Queer, en anglais, ça veut dire bizarre. Derrière le mot se cache, approximativement, l'idée de redistribution des rôles et des genres, au-delà du schéma hétérosexuel normatif. C'est aux Etats-Unis, dans les années 60, que quelques féministes ont développé le concept. Cinquante ans après, Marie-Hélène Bourcier, qui dirige les études d'un DESS intitulé "Genres et sexualités" et enseigne à Science Po, livre un essai riche d'une bibliographie abondante.

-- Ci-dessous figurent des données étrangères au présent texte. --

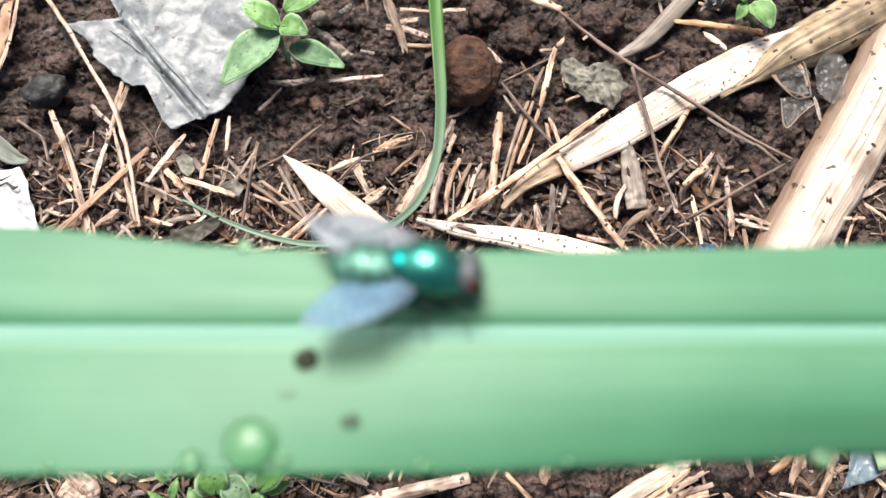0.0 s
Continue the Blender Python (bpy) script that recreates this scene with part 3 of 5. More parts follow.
# stones and clods
tagged(part("pebble", lump(((-0.0612, 0.0246, 0.0018),)[0], (0.00333, 0.00250, 0.00200), 4, 0.22, 1.6, 1, 0.5), BLACKSTONE), "rounded charcoal-black pebble on soil", "pebble", "pebbles")
tagged(part("pebble", lump(((0.0035, 0.0272, 0.003),)[0], (0.00483, 0.00549, 0.00383), 5, 0.12, 2.0, 2, 0.2), REDSTONE), "round rough red-brown pebble on soil", "pebble", "pebbles")
bm = lump((-0.0172, -0.0185, 0.0026), (0.0116, 0.0080, 0.0052), 6, 0.16, 1.7, 3, -0.04)
for v in bm.verts:
    arch = math.exp(-(abs(v.co.x + 0.0190) / 0.0055) ** 3)
    if v.co.y < -0.0200:
        v.co.y = -0.0200 + (v.co.y + 0.0200) * (1 - 0.52 * arch)
        v.co.z += 0.0012 * arch
    q = v.co * 420
    v.co += (v.co - Vector((-0.0172, -0.0185, 0.0026))).normalized() * (0.0006 * abs(noise.noise(q)) + 0.0003 * noise.noise(q * 2.7))
tagged(part("clod", bm, CLODSTONE), "large grey-brown clod over a dark hollow", "clod", "clods")
tagged(part("clod", lump(((0.0248, 0.0365, 0.001),)[0], (0.00383, 0.00316, 0.00233), 4, 0.4, 2.2, 5), CRUMB), "dark brown lump of soil", "clod", "clods")
tagged(part("clod", lump(((0.0069, -0.0215, 0.001),)[0], (0.00333, 0.00233, 0.00200), 4, 0.4, 2.2, 6), CLODSTONE), "small dark brown lump of soil", "clod", "clods")
tagged(part("clod", lump(((0.0399, -0.0320, 0),)[0], (0.00533, 0.00366, 0.00216), 4, 0.35, 2.0, 7), CRUMB), "smooth dark brown lump of soil", "clod", "clods")
tagged(part("clod", lump(((0.0038, -0.0349, 0.001),)[0], (0.00216, 0.00125, 0.00117), 3, 0.35, 2.0, 8), CRUMB), "small dark brown lump of soil", "clod", "clods")
tagged(part("clod", lump(((0.0085, -0.0346, 0.001),)[0], (0.00250, 0.00183, 0.00133), 3, 0.4, 2.0, 9), CRUMB), "small dark brown lump of soil", "clod", "clods")
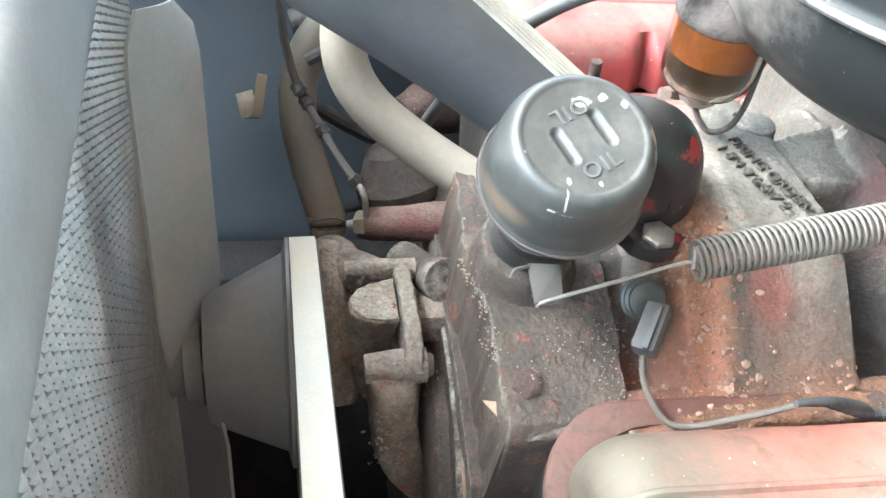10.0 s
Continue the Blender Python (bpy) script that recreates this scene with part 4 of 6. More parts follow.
# worn printing on the hose, as plain bars
h0, h1 = HP[6], HP[7]
along = (h1 - h0).normalized()
outer = Vector((0.02, -0.80, 0.60))
outer = (outer - along * outer.dot(along)).normalized()
round_ = along.cross(outer)
PRINT = surface("worn_pale_print", (0.135, 0.135, 0.132), (0.095, 0.095, 0.093), 160, 0.7)
for u, v, w, h in ((-0.0054, 0.003, 0.0008, 0.0066), (-0.003, 0.003, 0.0016, 0.0036), (0.0, 0.003, 0.0016, 0.0046), (0.003, 0.0032, 0.0014, 0.0032), (-0.0046, -0.0045, 0.0016, 0.0058), (-0.0012, -0.0045, 0.0016, 0.0058), (0.002, -0.0045, 0.0016, 0.0058), (0.0048, -0.0045, 0.0016, 0.0058)):
    ang = 1.3 * v / 0.030 + -0.450
    nrm = outer * math.cos(ang) + round_ * math.sin(ang) * (1 if round_.z > 0 else -1)
    side = along.cross(nrm)
    c = h0.lerp(h1, 0.80) + along * (u * 1.5 + 0.0160) + nrm * 0.0316
    bm = rbox((0, 0, 0), (w * 1.5, h * 1.3, 0.0004), 0)
    bm.transform(Matrix.Translation(c) @ Matrix((along, side, nrm)).transposed().to_4x4())
    part("print_bar", bm, PRINT, hose)

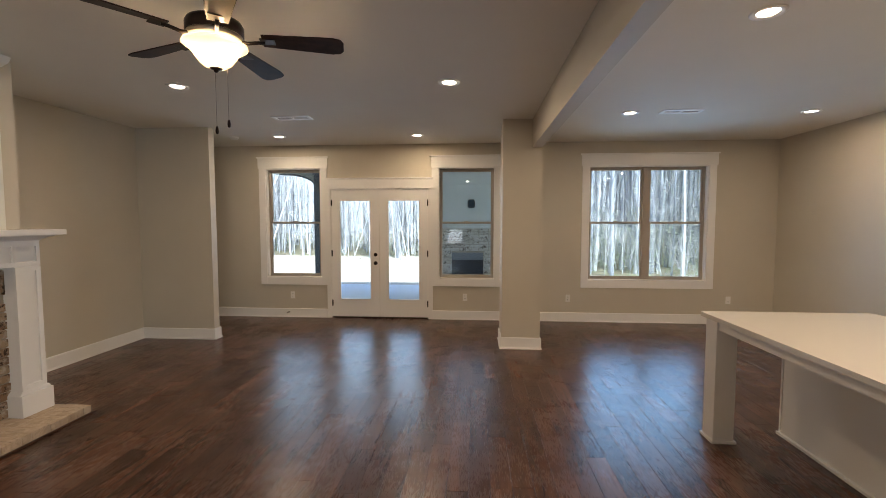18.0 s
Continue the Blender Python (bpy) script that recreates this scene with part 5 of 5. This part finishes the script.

Première référence, l'icône de la recherche "queer", Judith Butler, théoricienne féministe qui a entre autres proposé "nombre de relectures non hétérocentrées de la psychanalyse". Quant à Michel Foucault, elle lui "obéit": il disait proposer une boite à outils dont chacun pouvait se servir, et la jeune chercheuse ne s'en prive pas. Son analyse de l'affaire Spanner, trois Anglais condamnés pour s'être livrés à des actes sadomaso entre personnes adultes et consentantes, est éclairante. Ils furent déboutés par la Cour européenne des droits de l'homme, suite à un édifiant glissement entre sadisme imposé et SM. Personne ne songeant cette fois à respecter la "sphère privée" dont on nous rebat les oreilles. Mais le fabuleux intérêt de son travail tient surtout dans le choix de son corpus d'analyse. Elle n'idolâtre pas la "haute-culture". Tout la questionne, le film Baise moi, Simone De Beauvoir, la transexualité et les lesbiennes "viriles", le porno. Bref, tout ce qui éloigne du déterminisme social. S'il vous l'avez un jour senti sur vos épaules, lisez ce livre.